- **Exercise description**:
Please transcribe the data below exactly. Leave the pictures out.

++++++++++++++++++++

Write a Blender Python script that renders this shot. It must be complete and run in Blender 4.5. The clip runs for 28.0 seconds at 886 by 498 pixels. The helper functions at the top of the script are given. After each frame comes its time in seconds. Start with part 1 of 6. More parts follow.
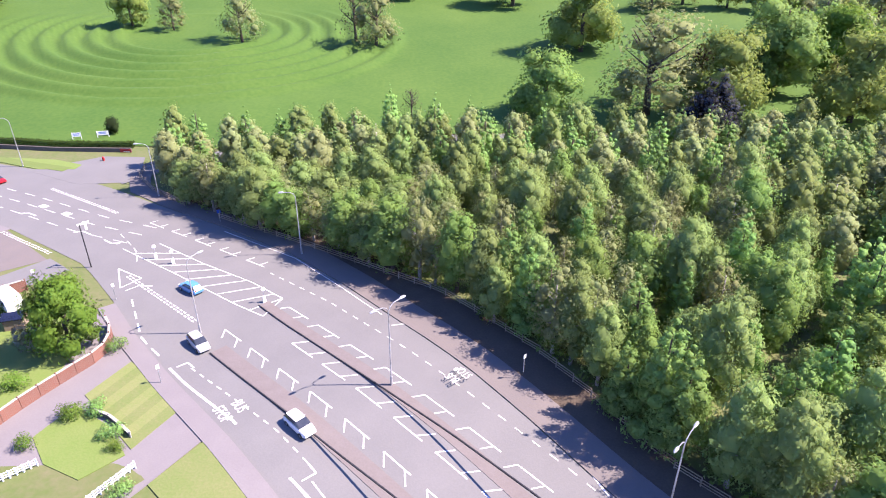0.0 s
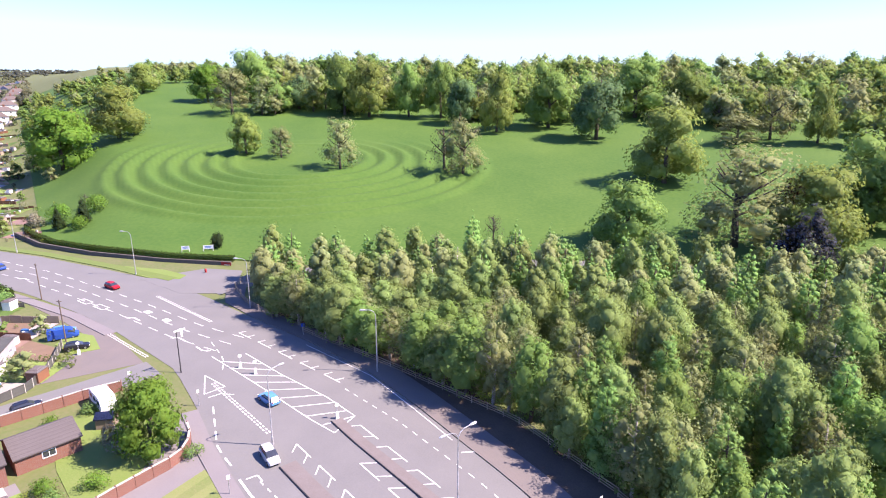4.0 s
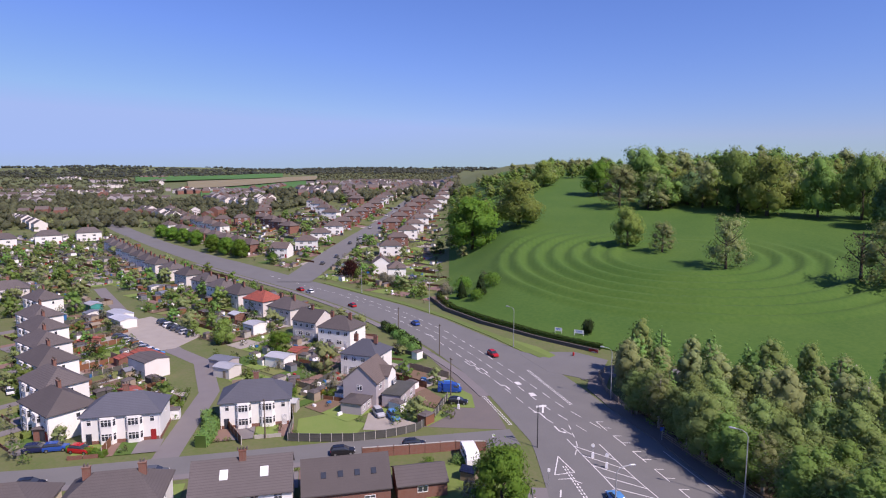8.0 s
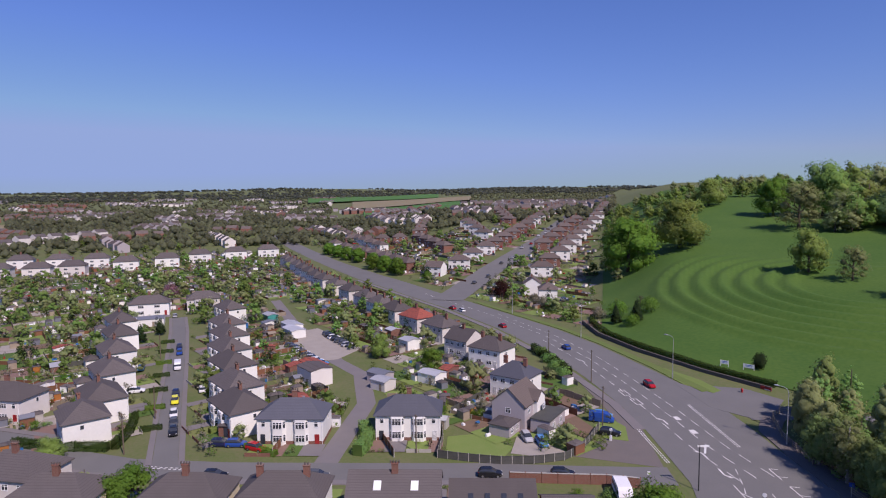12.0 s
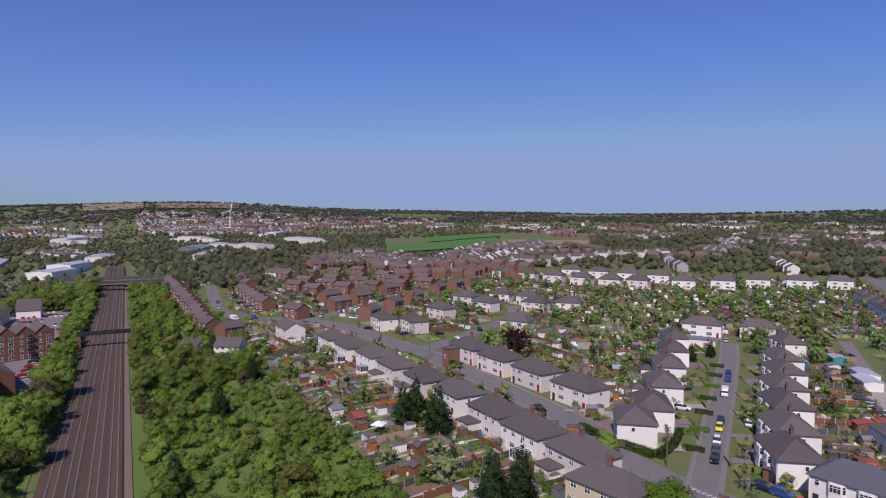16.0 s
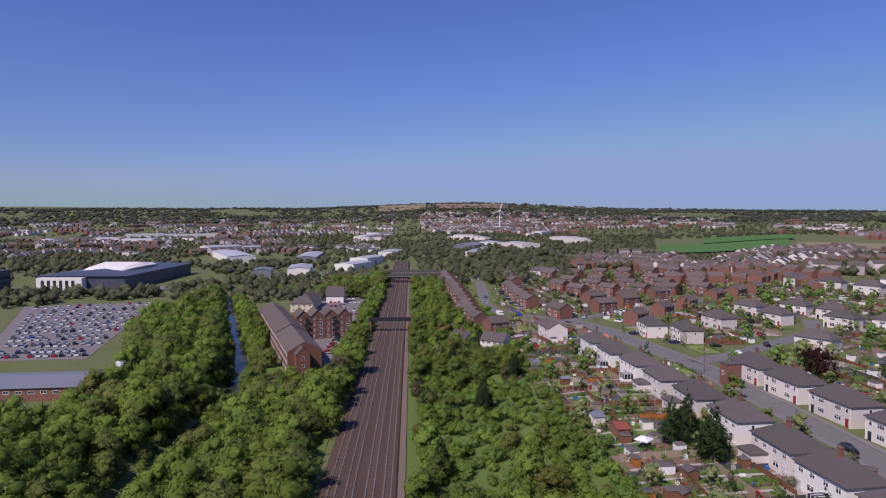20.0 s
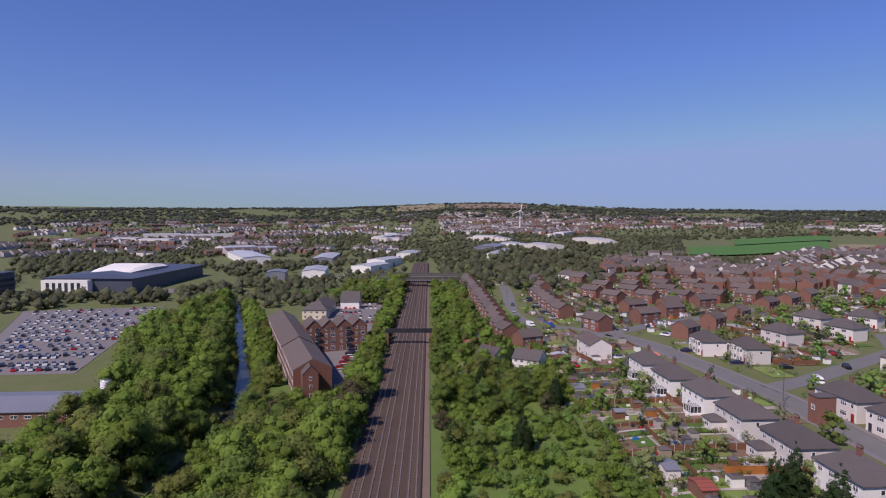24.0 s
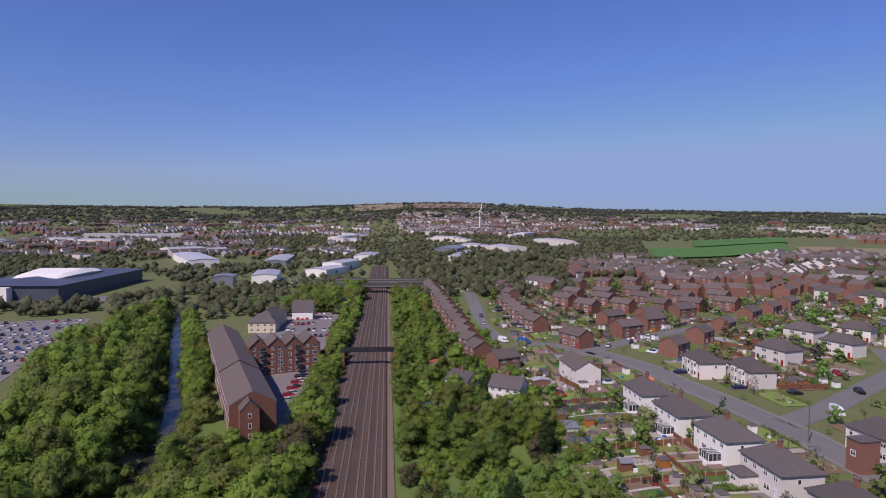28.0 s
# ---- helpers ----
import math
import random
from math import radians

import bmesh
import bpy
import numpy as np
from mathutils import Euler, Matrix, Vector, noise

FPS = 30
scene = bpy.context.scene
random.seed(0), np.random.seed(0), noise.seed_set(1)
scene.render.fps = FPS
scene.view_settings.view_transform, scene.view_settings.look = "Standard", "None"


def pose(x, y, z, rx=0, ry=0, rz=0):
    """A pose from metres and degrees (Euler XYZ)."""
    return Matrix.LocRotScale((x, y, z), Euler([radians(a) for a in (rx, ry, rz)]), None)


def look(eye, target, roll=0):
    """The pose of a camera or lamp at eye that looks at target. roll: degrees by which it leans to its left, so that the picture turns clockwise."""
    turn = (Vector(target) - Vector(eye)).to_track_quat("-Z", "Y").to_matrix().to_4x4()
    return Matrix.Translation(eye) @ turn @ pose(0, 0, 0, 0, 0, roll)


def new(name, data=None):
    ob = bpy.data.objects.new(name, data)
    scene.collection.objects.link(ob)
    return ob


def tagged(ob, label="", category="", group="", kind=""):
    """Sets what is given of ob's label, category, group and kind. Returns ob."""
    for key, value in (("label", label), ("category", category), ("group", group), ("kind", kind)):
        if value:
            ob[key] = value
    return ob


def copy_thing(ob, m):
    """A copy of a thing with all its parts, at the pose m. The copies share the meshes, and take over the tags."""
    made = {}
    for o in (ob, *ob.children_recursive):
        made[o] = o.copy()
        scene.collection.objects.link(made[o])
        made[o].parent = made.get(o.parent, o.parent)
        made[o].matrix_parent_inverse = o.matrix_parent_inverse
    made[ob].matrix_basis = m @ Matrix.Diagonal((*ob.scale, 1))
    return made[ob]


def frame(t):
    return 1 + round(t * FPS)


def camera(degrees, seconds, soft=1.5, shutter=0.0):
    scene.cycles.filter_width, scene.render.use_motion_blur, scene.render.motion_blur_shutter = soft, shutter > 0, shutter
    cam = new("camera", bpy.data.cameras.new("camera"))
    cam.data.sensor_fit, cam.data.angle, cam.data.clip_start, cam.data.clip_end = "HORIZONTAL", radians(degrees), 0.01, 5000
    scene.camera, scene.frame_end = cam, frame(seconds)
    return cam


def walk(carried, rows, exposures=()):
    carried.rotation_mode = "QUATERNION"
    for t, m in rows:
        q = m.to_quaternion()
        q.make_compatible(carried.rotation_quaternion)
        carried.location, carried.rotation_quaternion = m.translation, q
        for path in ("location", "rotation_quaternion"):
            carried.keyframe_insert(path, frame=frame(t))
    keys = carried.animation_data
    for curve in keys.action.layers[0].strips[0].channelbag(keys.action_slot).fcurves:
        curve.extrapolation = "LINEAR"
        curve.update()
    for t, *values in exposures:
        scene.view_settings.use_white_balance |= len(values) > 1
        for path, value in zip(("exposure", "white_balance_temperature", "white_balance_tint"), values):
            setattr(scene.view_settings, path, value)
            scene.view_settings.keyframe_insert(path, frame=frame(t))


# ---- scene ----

++++++++++++++++++++

- **Result**:
Write a Blender Python script that renders this shot. It must be complete and run in Blender 4.5. The clip runs for 28.0 seconds at 886 by 498 pixels. The helper functions at the top of the script are given. After each frame comes its time in seconds. Start with part 1 of 6. More parts follow.
0.0 s
4.0 s
8.0 s
12.0 s
16.0 s
20.0 s
24.0 s
28.0 s
# ---- helpers ----
import math
import random
from math import radians

import bmesh
import bpy
import numpy as np
from mathutils import Euler, Matrix, Vector, noise

FPS = 30
scene = bpy.context.scene
random.seed(0), np.random.seed(0), noise.seed_set(1)
scene.render.fps = FPS
scene.view_settings.view_transform, scene.view_settings.look = "Standard", "None"


def pose(x, y, z, rx=0, ry=0, rz=0):
    """A pose from metres and degrees (Euler XYZ)."""
    return Matrix.LocRotScale((x, y, z), Euler([radians(a) for a in (rx, ry, rz)]), None)


def look(eye, target, roll=0):
    """The pose of a camera or lamp at eye that looks at target. roll: degrees by which it leans to its left, so that the picture turns clockwise."""
    turn = (Vector(target) - Vector(eye)).to_track_quat("-Z", "Y").to_matrix().to_4x4()
    return Matrix.Translation(eye) @ turn @ pose(0, 0, 0, 0, 0, roll)


def new(name, data=None):
    ob = bpy.data.objects.new(name, data)
    scene.collection.objects.link(ob)
    return ob


def tagged(ob, label="", category="", group="", kind=""):
    """Sets what is given of ob's label, category, group and kind. Returns ob."""
    for key, value in (("label", label), ("category", category), ("group", group), ("kind", kind)):
        if value:
            ob[key] = value
    return ob


def copy_thing(ob, m):
    """A copy of a thing with all its parts, at the pose m. The copies share the meshes, and take over the tags."""
    made = {}
    for o in (ob, *ob.children_recursive):
        made[o] = o.copy()
        scene.collection.objects.link(made[o])
        made[o].parent = made.get(o.parent, o.parent)
        made[o].matrix_parent_inverse = o.matrix_parent_inverse
    made[ob].matrix_basis = m @ Matrix.Diagonal((*ob.scale, 1))
    return made[ob]


def frame(t):
    return 1 + round(t * FPS)


def camera(degrees, seconds, soft=1.5, shutter=0.0):
    scene.cycles.filter_width, scene.render.use_motion_blur, scene.render.motion_blur_shutter = soft, shutter > 0, shutter
    cam = new("camera", bpy.data.cameras.new("camera"))
    cam.data.sensor_fit, cam.data.angle, cam.data.clip_start, cam.data.clip_end = "HORIZONTAL", radians(degrees), 0.01, 5000
    scene.camera, scene.frame_end = cam, frame(seconds)
    return cam


def walk(carried, rows, exposures=()):
    carried.rotation_mode = "QUATERNION"
    for t, m in rows:
        q = m.to_quaternion()
        q.make_compatible(carried.rotation_quaternion)
        carried.location, carried.rotation_quaternion = m.translation, q
        for path in ("location", "rotation_quaternion"):
            carried.keyframe_insert(path, frame=frame(t))
    keys = carried.animation_data
    for curve in keys.action.layers[0].strips[0].channelbag(keys.action_slot).fcurves:
        curve.extrapolation = "LINEAR"
        curve.update()
    for t, *values in exposures:
        scene.view_settings.use_white_balance |= len(values) > 1
        for path, value in zip(("exposure", "white_balance_temperature", "white_balance_tint"), values):
            setattr(scene.view_settings, path, value)
            scene.view_settings.keyframe_insert(path, frame=frame(t))


# ---- scene ----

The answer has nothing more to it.